- _Written request_
Locate each line of the material that contains "Python", then return it.

- _Data rows_
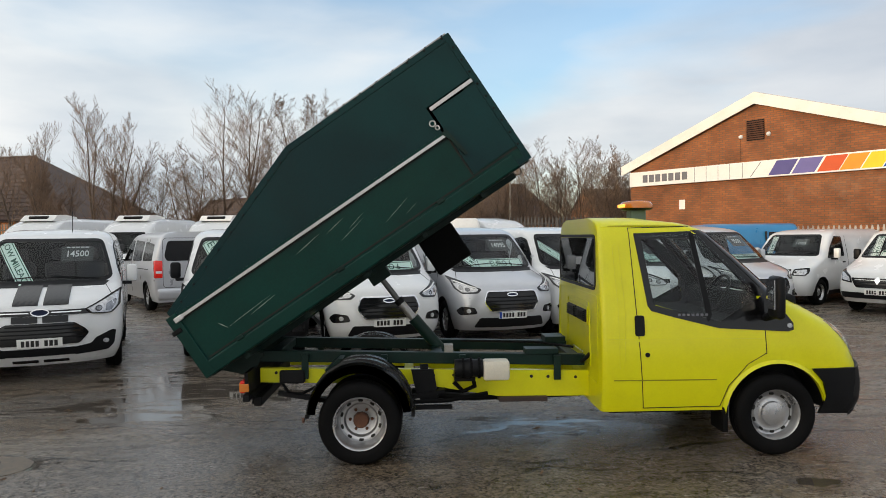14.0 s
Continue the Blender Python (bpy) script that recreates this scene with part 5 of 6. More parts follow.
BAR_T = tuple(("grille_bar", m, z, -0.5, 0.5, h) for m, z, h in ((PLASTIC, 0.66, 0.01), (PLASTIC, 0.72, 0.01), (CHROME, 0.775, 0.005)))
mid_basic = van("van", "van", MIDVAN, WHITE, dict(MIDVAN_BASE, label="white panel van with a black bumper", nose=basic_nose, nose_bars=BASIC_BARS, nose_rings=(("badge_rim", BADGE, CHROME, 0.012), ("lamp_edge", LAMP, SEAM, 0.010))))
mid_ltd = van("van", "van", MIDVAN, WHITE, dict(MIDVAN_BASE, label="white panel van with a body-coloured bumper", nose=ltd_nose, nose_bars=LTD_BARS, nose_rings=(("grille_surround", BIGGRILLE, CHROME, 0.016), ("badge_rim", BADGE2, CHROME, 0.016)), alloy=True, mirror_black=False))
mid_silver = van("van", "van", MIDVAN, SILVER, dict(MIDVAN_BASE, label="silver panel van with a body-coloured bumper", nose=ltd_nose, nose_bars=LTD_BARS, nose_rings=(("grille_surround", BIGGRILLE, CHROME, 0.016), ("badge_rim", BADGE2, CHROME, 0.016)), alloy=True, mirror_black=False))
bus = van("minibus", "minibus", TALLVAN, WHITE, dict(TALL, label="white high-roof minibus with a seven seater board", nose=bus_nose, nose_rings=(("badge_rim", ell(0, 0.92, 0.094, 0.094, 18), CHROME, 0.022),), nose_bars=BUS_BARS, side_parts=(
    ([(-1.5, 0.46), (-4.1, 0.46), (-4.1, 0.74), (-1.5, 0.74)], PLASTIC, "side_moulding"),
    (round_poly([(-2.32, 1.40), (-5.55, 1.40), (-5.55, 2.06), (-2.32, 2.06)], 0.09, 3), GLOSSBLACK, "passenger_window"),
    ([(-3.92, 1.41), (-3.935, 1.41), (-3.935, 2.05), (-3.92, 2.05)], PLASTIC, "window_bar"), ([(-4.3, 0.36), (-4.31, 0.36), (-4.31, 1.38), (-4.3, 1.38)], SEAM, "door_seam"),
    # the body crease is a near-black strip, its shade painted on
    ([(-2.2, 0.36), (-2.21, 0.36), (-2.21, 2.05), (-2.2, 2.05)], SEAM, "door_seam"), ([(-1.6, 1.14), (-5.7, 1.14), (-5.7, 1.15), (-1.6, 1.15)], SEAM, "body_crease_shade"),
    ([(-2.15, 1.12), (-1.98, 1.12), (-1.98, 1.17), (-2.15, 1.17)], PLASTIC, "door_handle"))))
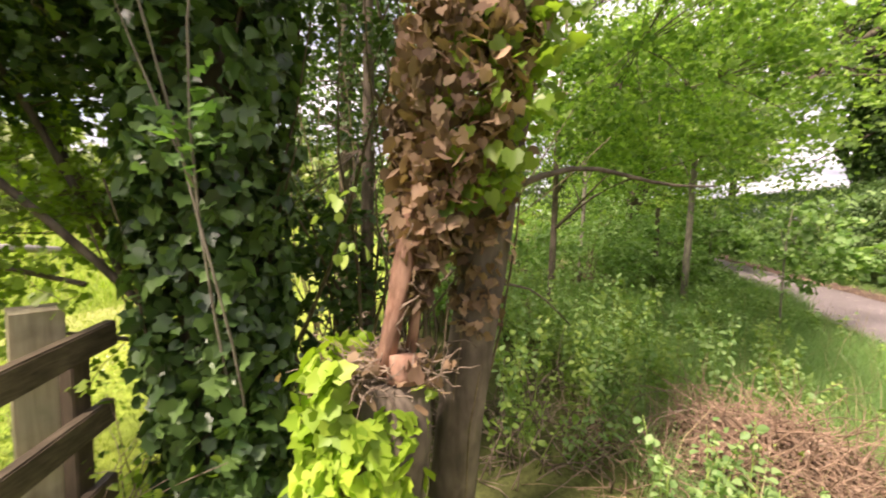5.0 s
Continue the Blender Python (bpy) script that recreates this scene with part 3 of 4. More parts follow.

- _Reply to the exercise_
Continue the Blender Python (bpy) script that recreates this scene with part 5 of 6. More parts follow.
Continue the Blender Python (bpy) script that recreates this scene with part 3 of 4. More parts follow.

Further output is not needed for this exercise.